- Born: 27 September 1969 (age 55)
- Alma mater: University of Bath; Millfield ;
- Occupation: Chief executive officer (2019–2023)
- Employer: Admiral Group (2015–2017); Allied Dunbar; Direct Line Group (2017–2023); Prudential plc (2011–2017); PwC (1991–1994) ;
- Children: 1

= Penny James =

British businesswoman (born 1969)

Penny James (born 27 September 1969) is a British businesswoman who was the chief executive of Direct Line Group from May 2019 to January 2023.

==Career==
James worked at Omega Insurance and Zürich before joining Prudential Plc, where her roles have included chief risk officer. She also was a non-executive director of Admiral Group between 2015 and 2017.

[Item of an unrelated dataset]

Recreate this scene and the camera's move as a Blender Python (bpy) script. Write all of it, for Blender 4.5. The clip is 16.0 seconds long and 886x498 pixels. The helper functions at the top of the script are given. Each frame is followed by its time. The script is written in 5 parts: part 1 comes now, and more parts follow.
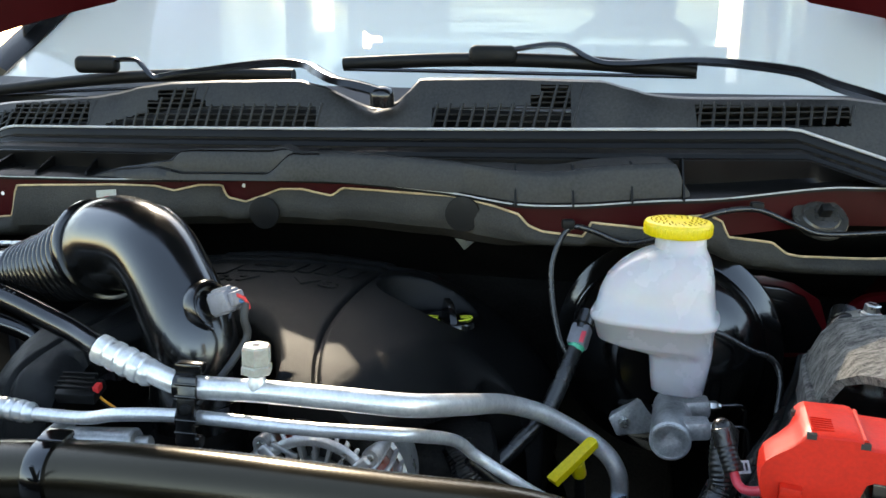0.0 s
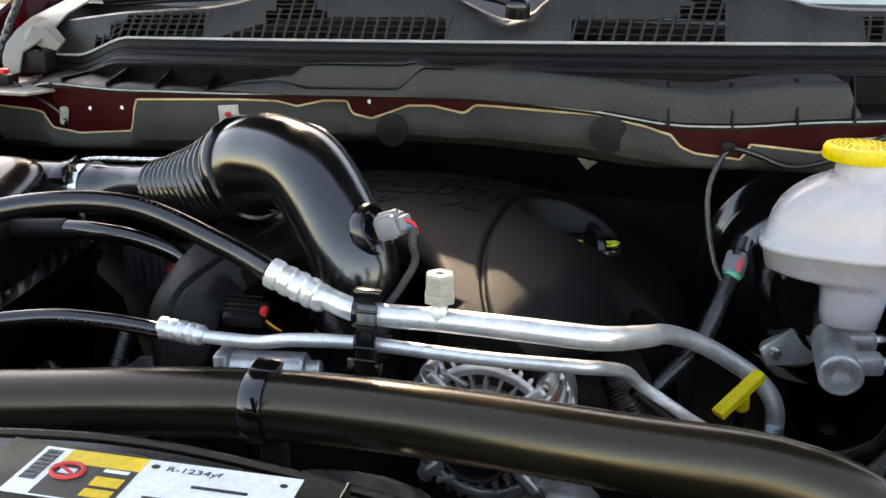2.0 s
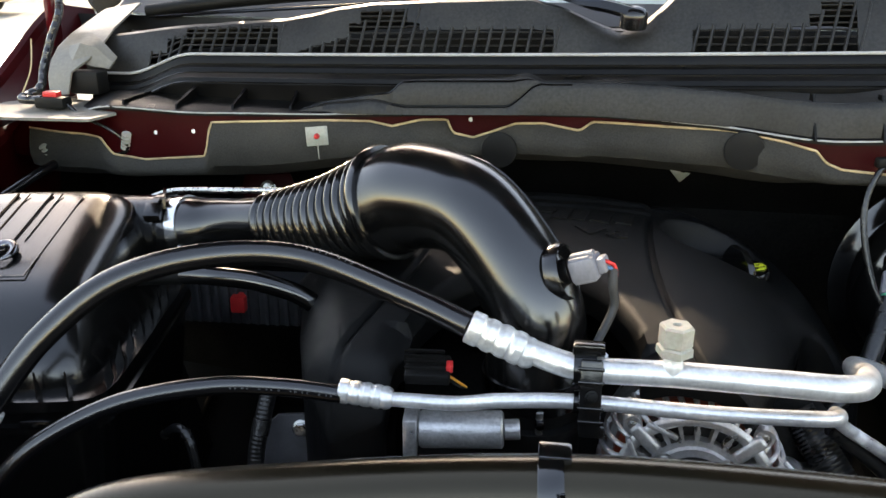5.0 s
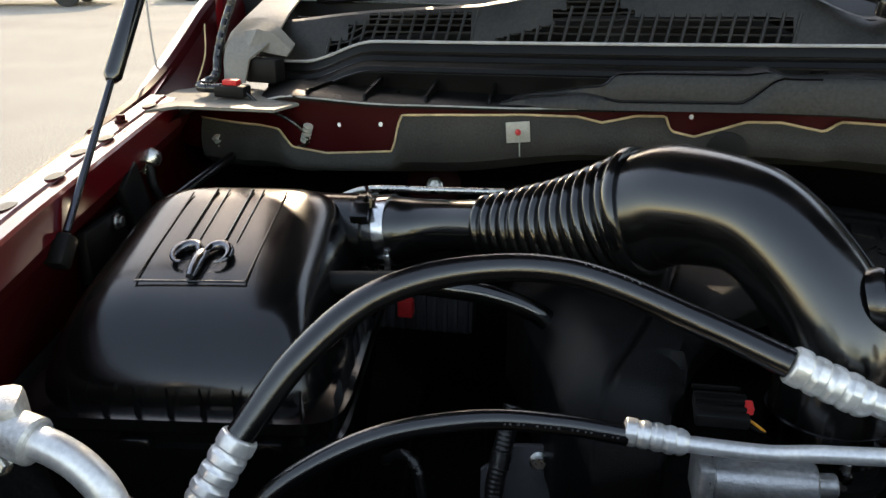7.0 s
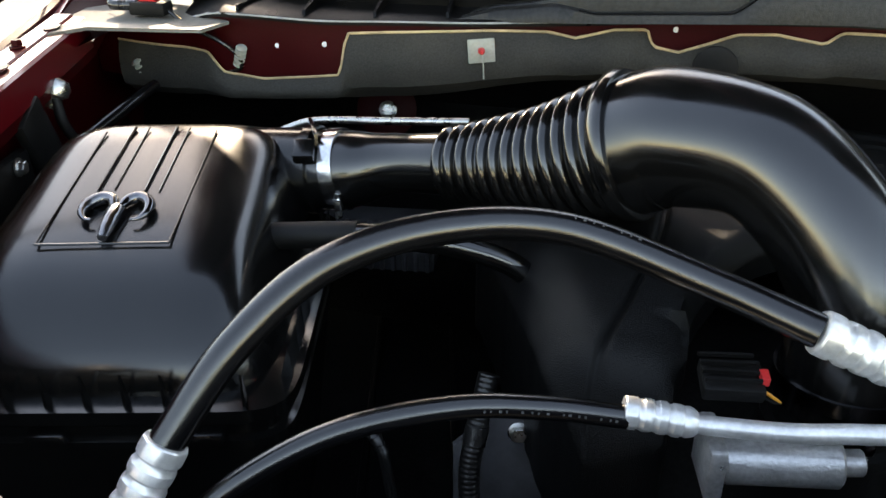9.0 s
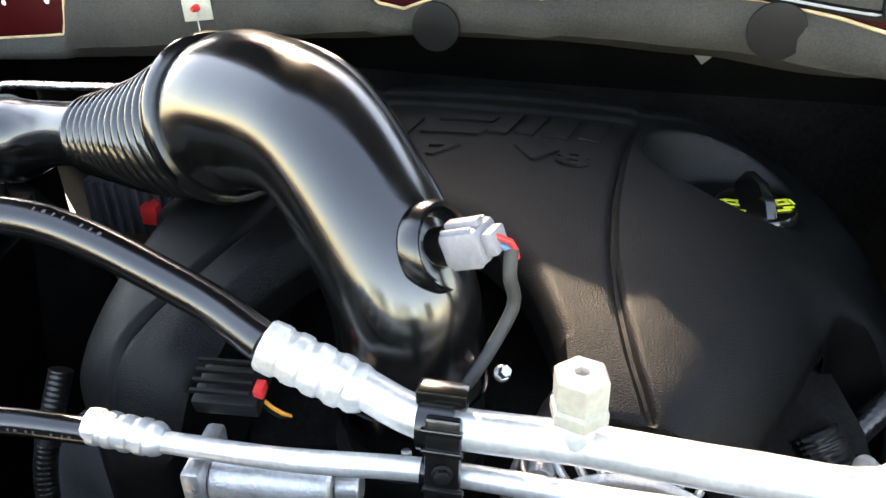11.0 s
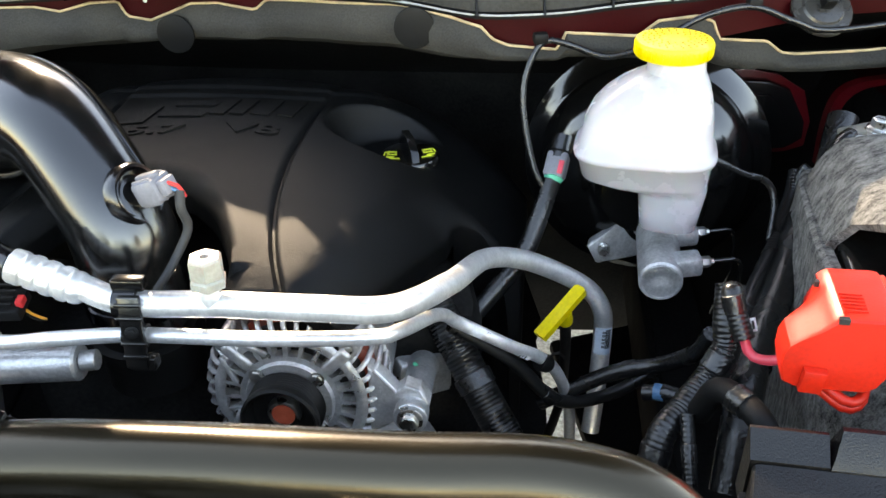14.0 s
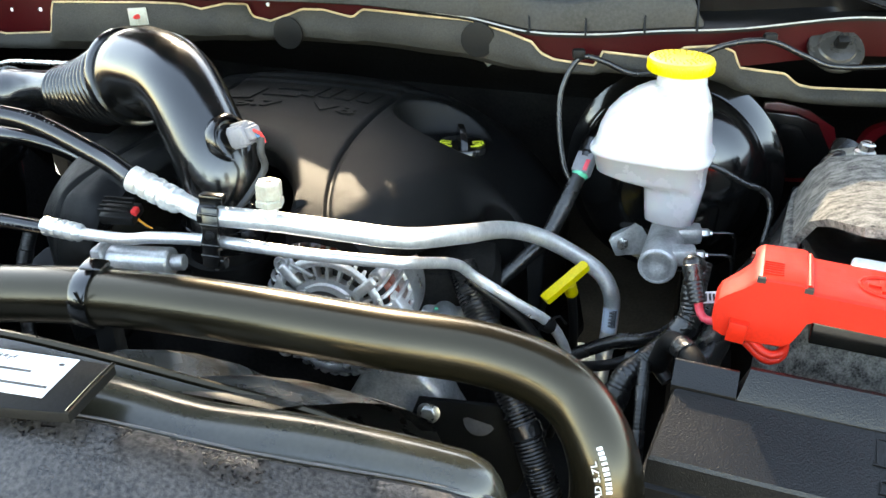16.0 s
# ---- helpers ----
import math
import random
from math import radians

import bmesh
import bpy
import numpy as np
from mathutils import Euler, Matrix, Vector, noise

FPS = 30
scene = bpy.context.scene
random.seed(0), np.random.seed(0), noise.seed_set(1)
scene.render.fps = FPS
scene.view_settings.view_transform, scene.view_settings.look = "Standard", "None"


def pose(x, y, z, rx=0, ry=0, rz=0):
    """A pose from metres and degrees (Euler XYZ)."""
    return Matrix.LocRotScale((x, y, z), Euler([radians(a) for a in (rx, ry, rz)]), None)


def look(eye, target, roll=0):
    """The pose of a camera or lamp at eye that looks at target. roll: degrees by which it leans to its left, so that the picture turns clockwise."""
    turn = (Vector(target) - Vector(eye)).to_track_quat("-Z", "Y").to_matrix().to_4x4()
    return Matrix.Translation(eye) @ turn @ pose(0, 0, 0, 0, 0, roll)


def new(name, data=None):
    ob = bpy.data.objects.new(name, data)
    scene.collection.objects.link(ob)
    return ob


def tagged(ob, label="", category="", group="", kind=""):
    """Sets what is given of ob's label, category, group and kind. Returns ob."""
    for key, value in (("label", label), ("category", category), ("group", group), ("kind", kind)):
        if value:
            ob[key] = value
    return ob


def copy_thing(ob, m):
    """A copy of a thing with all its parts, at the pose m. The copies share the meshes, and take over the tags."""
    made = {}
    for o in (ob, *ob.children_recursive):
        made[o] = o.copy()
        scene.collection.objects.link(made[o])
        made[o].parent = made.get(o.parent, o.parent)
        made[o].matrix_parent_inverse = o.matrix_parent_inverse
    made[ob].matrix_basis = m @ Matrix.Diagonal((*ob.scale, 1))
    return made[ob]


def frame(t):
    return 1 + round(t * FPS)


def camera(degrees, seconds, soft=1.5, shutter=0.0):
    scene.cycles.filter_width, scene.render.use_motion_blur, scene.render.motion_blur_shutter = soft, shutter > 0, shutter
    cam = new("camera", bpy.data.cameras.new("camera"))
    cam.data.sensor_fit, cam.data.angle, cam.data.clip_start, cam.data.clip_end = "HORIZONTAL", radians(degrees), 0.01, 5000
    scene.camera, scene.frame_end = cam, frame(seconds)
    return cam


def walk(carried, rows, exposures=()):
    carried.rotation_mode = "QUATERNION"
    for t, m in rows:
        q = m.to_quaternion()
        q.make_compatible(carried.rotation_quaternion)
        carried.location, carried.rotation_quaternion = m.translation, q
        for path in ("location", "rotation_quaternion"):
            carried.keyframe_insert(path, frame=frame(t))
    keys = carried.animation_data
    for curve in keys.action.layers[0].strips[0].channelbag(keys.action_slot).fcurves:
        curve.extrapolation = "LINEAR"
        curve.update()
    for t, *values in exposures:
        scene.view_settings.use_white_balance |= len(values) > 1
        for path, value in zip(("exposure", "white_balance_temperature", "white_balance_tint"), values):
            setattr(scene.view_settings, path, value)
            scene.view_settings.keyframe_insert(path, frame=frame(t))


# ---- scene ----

In 2017, she left Prudential to join the Direct Line Group (DLG) as chief financial officer. At the time, she was the only woman on the executive committee of DLG. In May 2019, James succeeded Paul Geddes as CEO of DLG. In January 2023, she stepped down and was succeeded by chief commercial officer Jonathan Greenwood as acting chief executive.

==Personal life==
James attended several schools including the Worcester Girls' Grammar School, Croydon High School, and Millfield, due to frequent transfers in her father's job. She graduated from the University of Bath with a degree in statistics. She is married with one daughter and lives in Hampshire.